One of the lessons that keeps presenting itself to me is being in the moment. I know that ‘staying present’ is one of the classic human struggles, but seriously, I think I have a learning disability around this one.
Parr exahmpluh (that’s Fronch, for you ign’ants): My new love is contra dancing. It’s fun, it’s good exercise, and the people are, as they’d say in Boston, wicked nice. AND. Contra dancing really forces me to be in the moment. The way it works is: everybody has a partner and another couple (“neighbors”) to dance with; the caller walks you through 6 or 8 eight-counts of movements, which leaves you with a different pair of neighbors; the band plays, and every couple dances that same little routine about a dozen times, each time with a different set of neighbor-couples.
You really have to stay present! It’s easy enough to learn but doesn’t become so ingrained that you can do it mindlessly. Nice, right? Well, at my second-ever contra dance last night, I was bumping up against this lesson YET AGAIN. I’d see someone I thought I recognized, and while I was trying to figure out where I knew him from, I’d forget what I was doing and run into somebody. So I thought about it and practiced staying in the moment. Perfect, right?

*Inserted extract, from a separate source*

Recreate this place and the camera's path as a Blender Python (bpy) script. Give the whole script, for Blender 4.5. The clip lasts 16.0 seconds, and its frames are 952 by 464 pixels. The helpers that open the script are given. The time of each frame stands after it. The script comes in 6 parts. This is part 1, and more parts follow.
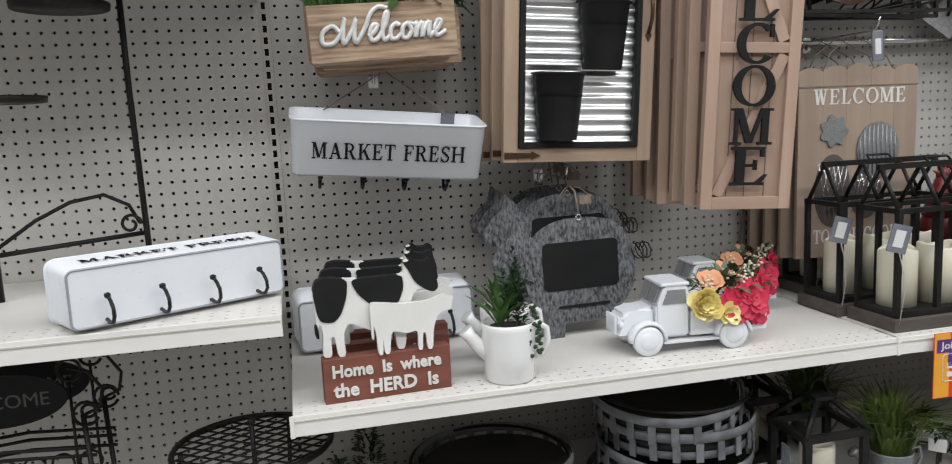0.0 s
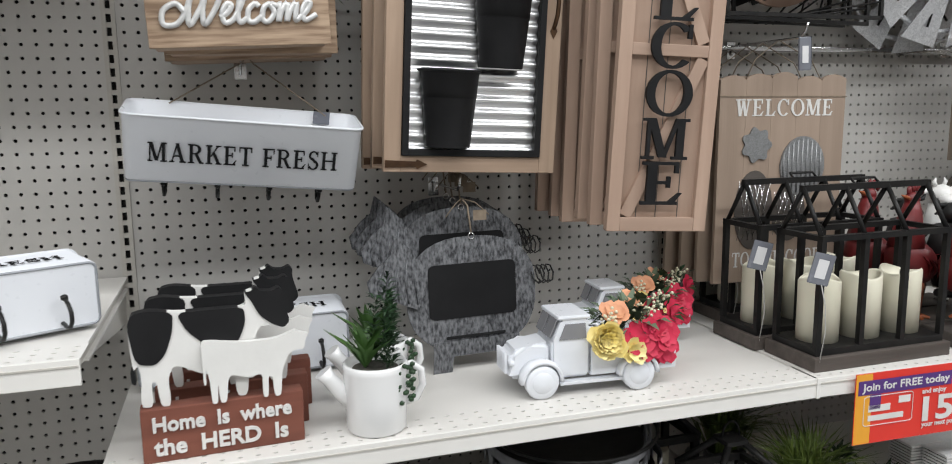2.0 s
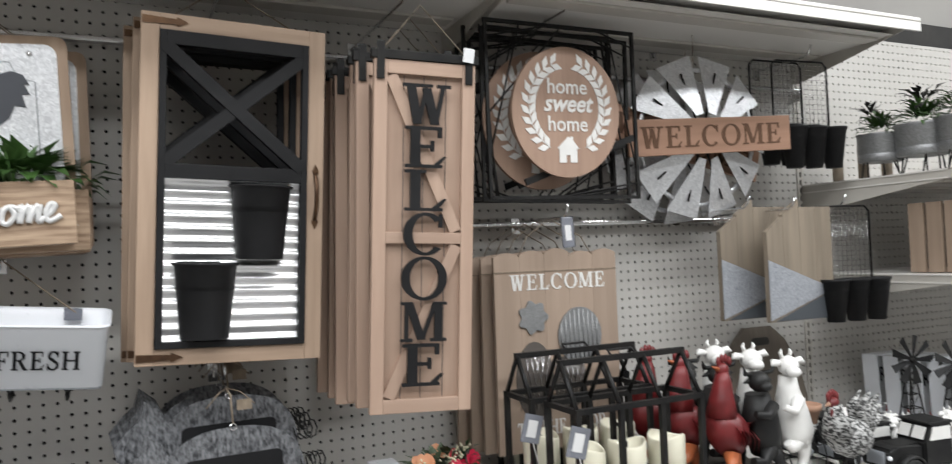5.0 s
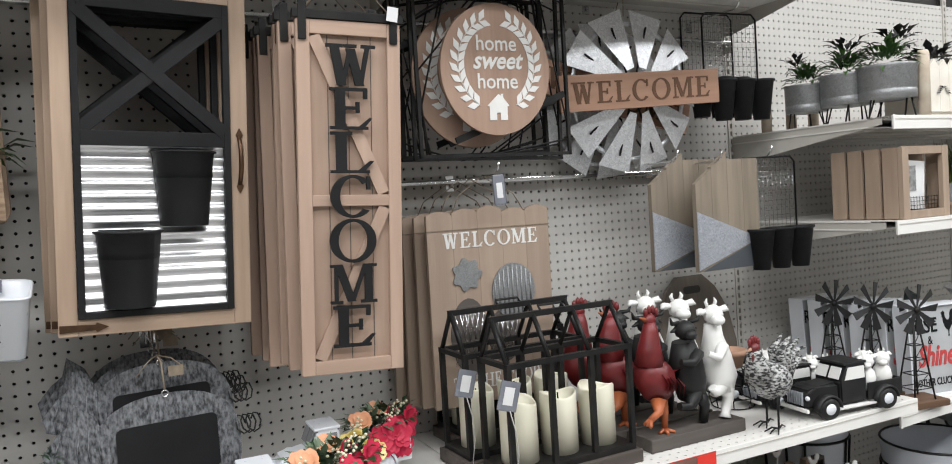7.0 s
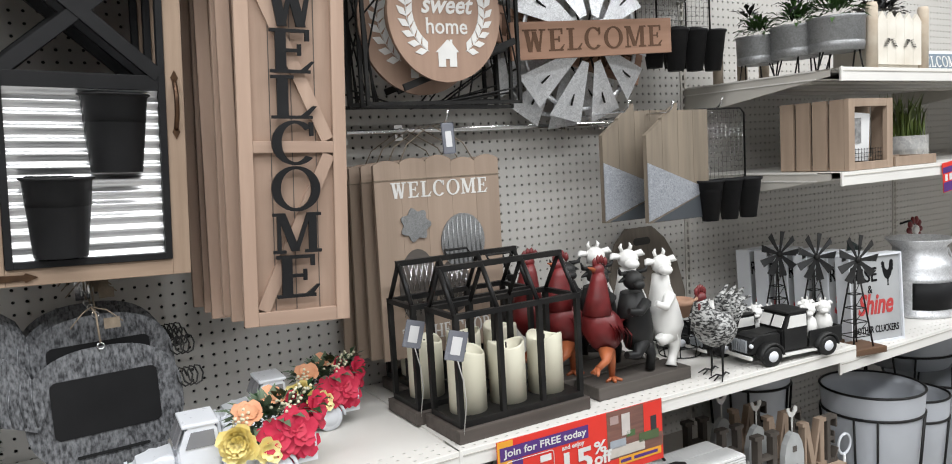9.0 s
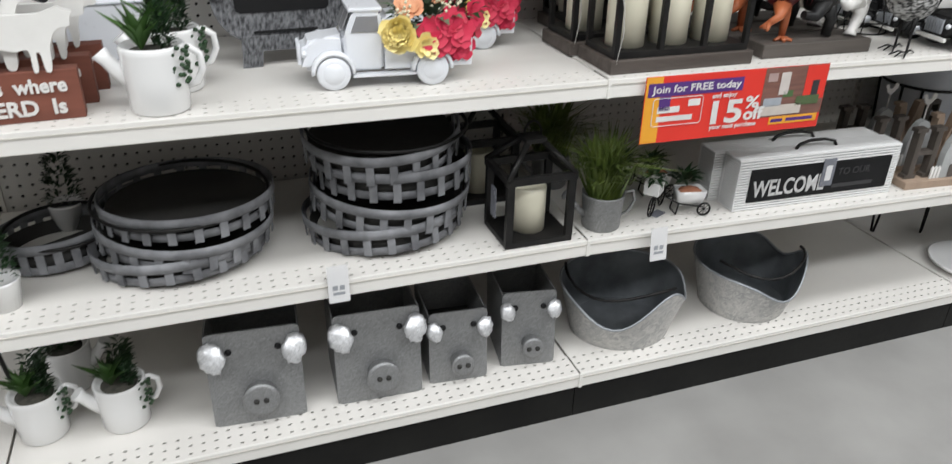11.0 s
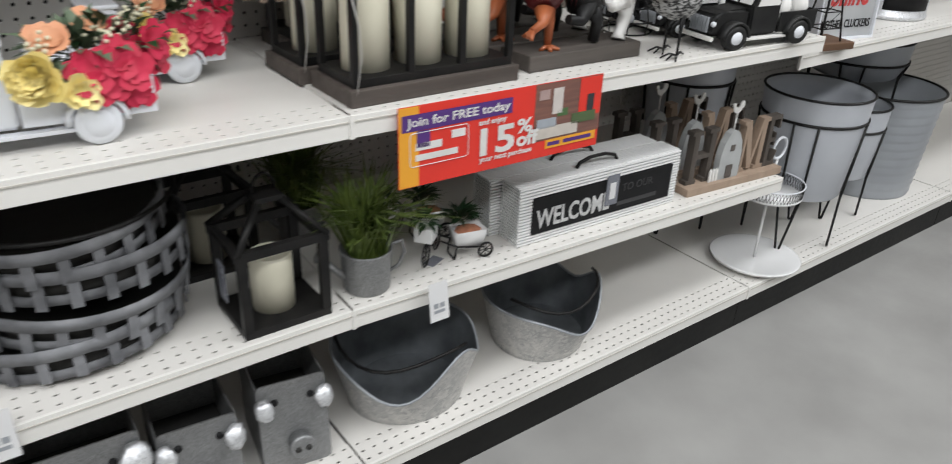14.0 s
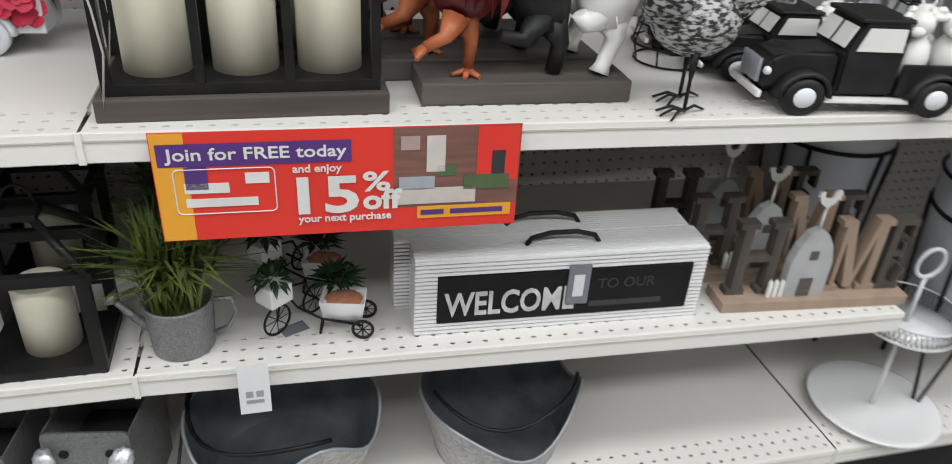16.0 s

This morning I went out into the yard with the dogs. The sky was barely light, rain continued to plop down in haphazard bursts, and there was one of those leaves hanging from a spider’s thread so it looked like it was suspended mid-air. For a moment, I was transfixed. It was sublime. And then I ran to get my camera. When I got out there again and started fiddling with the controls, my puppy noticed the subject of my interest, stood up on his hind legs, and snatched it out of the sky.